If the prediction service is not active, the following function is triggered. It deploys the prediction service:

def jenkins_build():
    print('gke-api service is not active. Proceeding to build AutomaticTraining-PredictionAPI job at Jenkins.')
    server = jenkins.Jenkins('http://localhost:8080', username='your_username', password='your_password')
    server.build_job('AutomaticTraining-PredictionAPI')
    print('AutomaticTraining-PredictionAPI job has been triggered, check Jenkins logs for more information.')
    return

Finally, the main function; it executes the entire script in the required order:

def main():
    clean_jobs()
    model_to_production()
    check_services()
 
if __name__ == '__main__':
    main()

Running the Script

Once you run the Python script we’ve developed file, you should get the following response:

All the old, completed jobs would have been deleted, the model copied to the production registry, and the pods successfully terminated.
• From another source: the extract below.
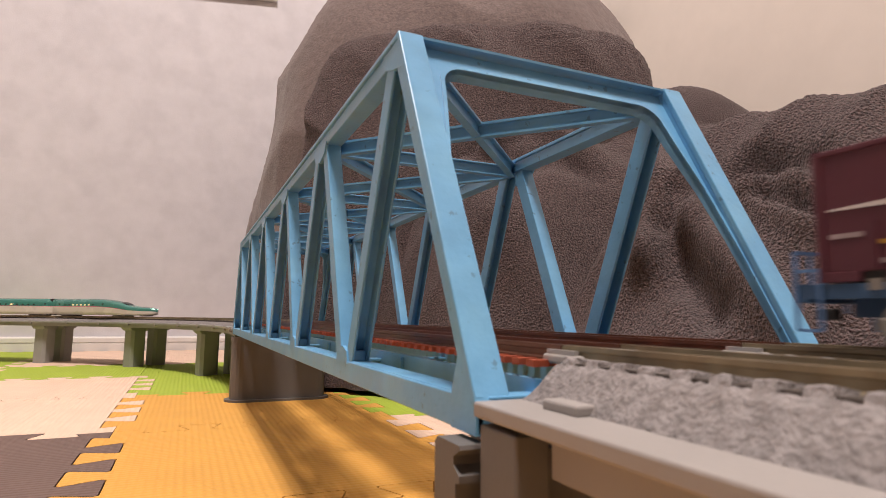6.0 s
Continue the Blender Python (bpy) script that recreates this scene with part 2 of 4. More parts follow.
def bridge():
    root = empty("truss_bridge", pose(0, 0, 0), "light blue plastic model railway truss bridge with two tracks", "bridge")
    for x, s in ((0.0, 1), (W, -1)):
        xm = x + s * TW / 2
        # lower chord: a web with a flange along its top
        bm = bmesh.new()
        box(bm, min(x, x + s * 0.0018), max(x, x + s * 0.0018), 0.0, L, ZLOW, ZB - 0.0002)
        box(bm, min(x + s * 0.0003, x + s * TW), max(x + s * 0.0003, x + s * TW), 0.004, L - 0.004, ZB - 0.0013, ZB)
        soften(part("lower_chord", bm, M_BLUE, root))
        # upper chord: an upright web, a top flange
        bm = bmesh.new()
        box(bm, min(x + s * 0.0002, x + s * TW), max(x + s * 0.0002, x + s * TW), SLOPE + 0.0003, L - SLOPE - 0.0003, ZTOP - 0.0042, ZTOP - 0.0010)
        box(bm, min(x - s * 0.0004, x + s * (TW + 0.0004)), max(x - s * 0.0004, x + s * (TW + 0.0004)), SLOPE, L - SLOPE, ZTOP - 0.0010, ZTOP)
        soften(part("upper_chord", bm, M_BLUE, root))
        # end posts: wide face outward, thin web on the outer side
        for y0, y1 in ((0.0, SLOPE), (L, L - SLOPE)):
            e = 1 if y0 == 0 else -1

            def place(u, v, w):
                return (w, u, v)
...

To double-check that you’d obtained new pods, run kubectl get pods before and after the script execution. You should see the different pod identifiers:

To see what the final product looks like (including the interface "bonus"), check this out. The interface’s public IP address is where we reach our service:

The service interface looks like this:

And finally, here is a prediction shown after you submit an image:

Conclusion

This concludes our series. We hope that you’ve enjoyed the journey, and that you will take advantage of it to gain knowledge when handling the challenging ML tasks!